Tensor robust principal component analysis via dual lp quasi-norm sparse constraints

Abstract

As a pioneering method, tensor robust principal component analysis (TRPCA) can separate an underlying low-rank component and a sparse component from the original data by minimizing a convex objective function composed of tensor nuclear norm and l1-norm. However, it has two limitations. One is that tensor nuclear norm, as a constraint on the low-rank component, treats all singular values uniformly, ignoring the differences among singular values. In essence, this constraint is a sparse constraint that is imposed on singular values of the low-rank component by l1-norm. The other is that l1-norm is used as a constraint for the sparse component. However, l1-norm is a loose constraint, leading to the solutions of TRPCA deviating from the authentic ones.

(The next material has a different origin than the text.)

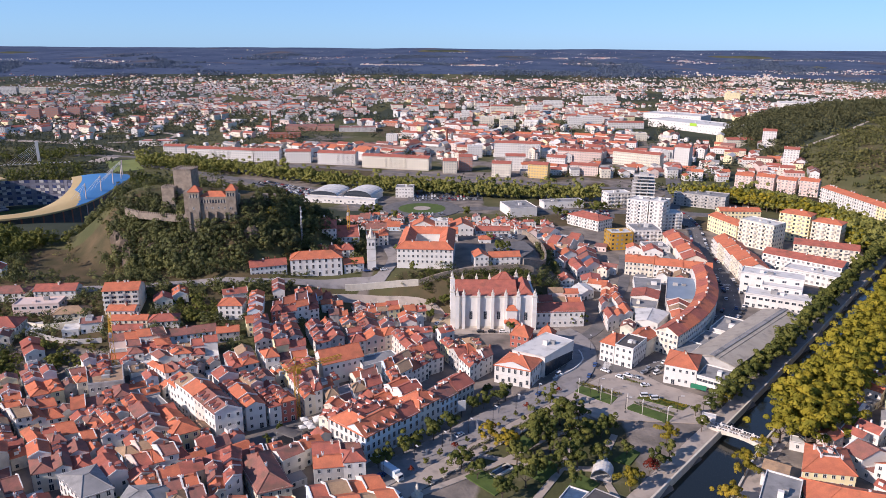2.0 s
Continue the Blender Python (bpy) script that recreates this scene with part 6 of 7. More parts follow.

To alleviate these issues, we propose a TPRCA model called p-TRPCA that utilizes the lp-norm to impose sparse constraints on both the singular values and the sparse component simultaneously. The lp quasi-norm (0<p<1) is a tighter constraint than l1-norm, which enhances the low-rankness and sparsity of the proposed model. To solve p-TRPCA, we present an effective algorithm based on the alternating direction method of multipliers and also analyze its convergence. Extensive experiments are performed on data simulation, image recovery, and background modeling. Experimental results show that our p-TRPCA outperforms TRPCA and its variants.